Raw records
-.-.-

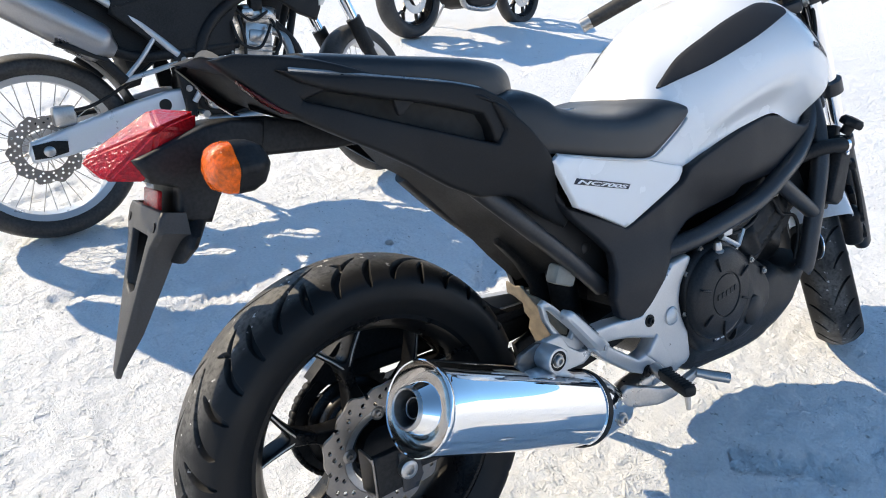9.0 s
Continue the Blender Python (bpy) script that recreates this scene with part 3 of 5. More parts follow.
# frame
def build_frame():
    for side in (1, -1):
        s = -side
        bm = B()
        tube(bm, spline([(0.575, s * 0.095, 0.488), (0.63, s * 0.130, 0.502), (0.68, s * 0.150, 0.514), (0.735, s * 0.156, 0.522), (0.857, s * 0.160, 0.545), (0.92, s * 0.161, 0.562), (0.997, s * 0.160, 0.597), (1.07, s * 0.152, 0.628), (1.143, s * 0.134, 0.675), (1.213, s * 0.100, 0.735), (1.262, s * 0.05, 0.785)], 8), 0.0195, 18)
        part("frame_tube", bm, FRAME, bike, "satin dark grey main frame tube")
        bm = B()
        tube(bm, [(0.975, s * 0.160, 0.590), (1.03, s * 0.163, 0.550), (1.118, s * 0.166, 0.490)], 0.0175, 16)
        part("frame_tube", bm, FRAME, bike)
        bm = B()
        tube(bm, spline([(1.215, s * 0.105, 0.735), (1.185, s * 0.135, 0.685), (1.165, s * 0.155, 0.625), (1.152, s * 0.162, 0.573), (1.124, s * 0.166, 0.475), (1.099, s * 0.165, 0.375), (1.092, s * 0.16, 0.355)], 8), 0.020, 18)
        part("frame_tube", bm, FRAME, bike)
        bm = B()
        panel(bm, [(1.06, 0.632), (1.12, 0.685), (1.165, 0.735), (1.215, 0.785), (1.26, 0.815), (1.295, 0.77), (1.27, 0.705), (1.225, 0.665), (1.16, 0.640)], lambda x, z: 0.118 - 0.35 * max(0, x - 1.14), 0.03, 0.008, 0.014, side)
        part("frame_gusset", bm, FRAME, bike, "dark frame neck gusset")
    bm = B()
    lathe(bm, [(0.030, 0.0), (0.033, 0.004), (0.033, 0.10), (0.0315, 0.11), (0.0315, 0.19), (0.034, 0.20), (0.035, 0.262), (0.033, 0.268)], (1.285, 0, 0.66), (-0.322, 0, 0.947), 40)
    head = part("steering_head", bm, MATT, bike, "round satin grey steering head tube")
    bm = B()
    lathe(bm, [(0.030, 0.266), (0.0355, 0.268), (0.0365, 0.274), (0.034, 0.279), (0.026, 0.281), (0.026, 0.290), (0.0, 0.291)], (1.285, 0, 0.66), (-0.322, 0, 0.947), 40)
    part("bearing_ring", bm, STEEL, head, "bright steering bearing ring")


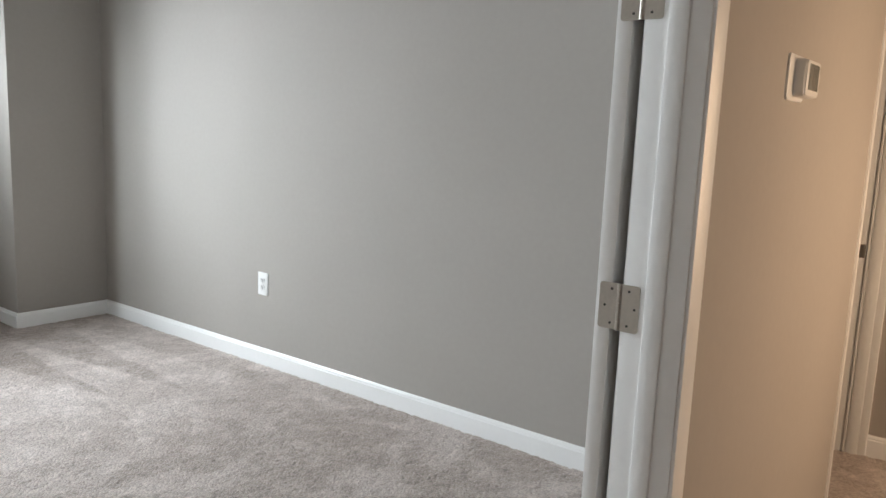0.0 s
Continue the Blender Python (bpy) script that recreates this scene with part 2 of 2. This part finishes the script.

-.-.-

Aim of the exercise - Set down every entry word for word, but omit the pictures.

Result of the exercise -
9.0 s
Continue the Blender Python (bpy) script that recreates this scene with part 3 of 5. More parts follow.
# frame
def build_frame():
    for side in (1, -1):
        s = -side
        bm = B()
        tube(bm, spline([(0.575, s * 0.095, 0.488), (0.63, s * 0.130, 0.502), (0.68, s * 0.150, 0.514), (0.735, s * 0.156, 0.522), (0.857, s * 0.160, 0.545), (0.92, s * 0.161, 0.562), (0.997, s * 0.160, 0.597), (1.07, s * 0.152, 0.628), (1.143, s * 0.134, 0.675), (1.213, s * 0.100, 0.735), (1.262, s * 0.05, 0.785)], 8), 0.0195, 18)
        part("frame_tube", bm, FRAME, bike, "satin dark grey main frame tube")
        bm = B()
        tube(bm, [(0.975, s * 0.160, 0.590), (1.03, s * 0.163, 0.550), (1.118, s * 0.166, 0.490)], 0.0175, 16)
        part("frame_tube", bm, FRAME, bike)
        bm = B()
        tube(bm, spline([(1.215, s * 0.105, 0.735), (1.185, s * 0.135, 0.685), (1.165, s * 0.155, 0.625), (1.152, s * 0.162, 0.573), (1.124, s * 0.166, 0.475), (1.099, s * 0.165, 0.375), (1.092, s * 0.16, 0.355)], 8), 0.020, 18)
        part("frame_tube", bm, FRAME, bike)
        bm = B()
        panel(bm, [(1.06, 0.632), (1.12, 0.685), (1.165, 0.735), (1.215, 0.785), (1.26, 0.815), (1.295, 0.77), (1.27, 0.705), (1.225, 0.665), (1.16, 0.640)], lambda x, z: 0.118 - 0.35 * max(0, x - 1.14), 0.03, 0.008, 0.014, side)
        part("frame_gusset", bm, FRAME, bike, "dark frame neck gusset")
    bm = B()
    lathe(bm, [(0.030, 0.0), (0.033, 0.004), (0.033, 0.10), (0.0315, 0.11), (0.0315, 0.19), (0.034, 0.20), (0.035, 0.262), (0.033, 0.268)], (1.285, 0, 0.66), (-0.322, 0, 0.947), 40)
    head = part("steering_head", bm, MATT, bike, "round satin grey steering head tube")
    bm = B()
    lathe(bm, [(0.030, 0.266), (0.0355, 0.268), (0.0365, 0.274), (0.034, 0.279), (0.026, 0.281), (0.026, 0.290), (0.0, 0.291)], (1.285, 0, 0.66), (-0.322, 0, 0.947), 40)
    part("bearing_ring", bm, STEEL, head, "bright steering bearing ring")


0.0 s
Continue the Blender Python (bpy) script that recreates this scene with part 2 of 2. This part finishes the script.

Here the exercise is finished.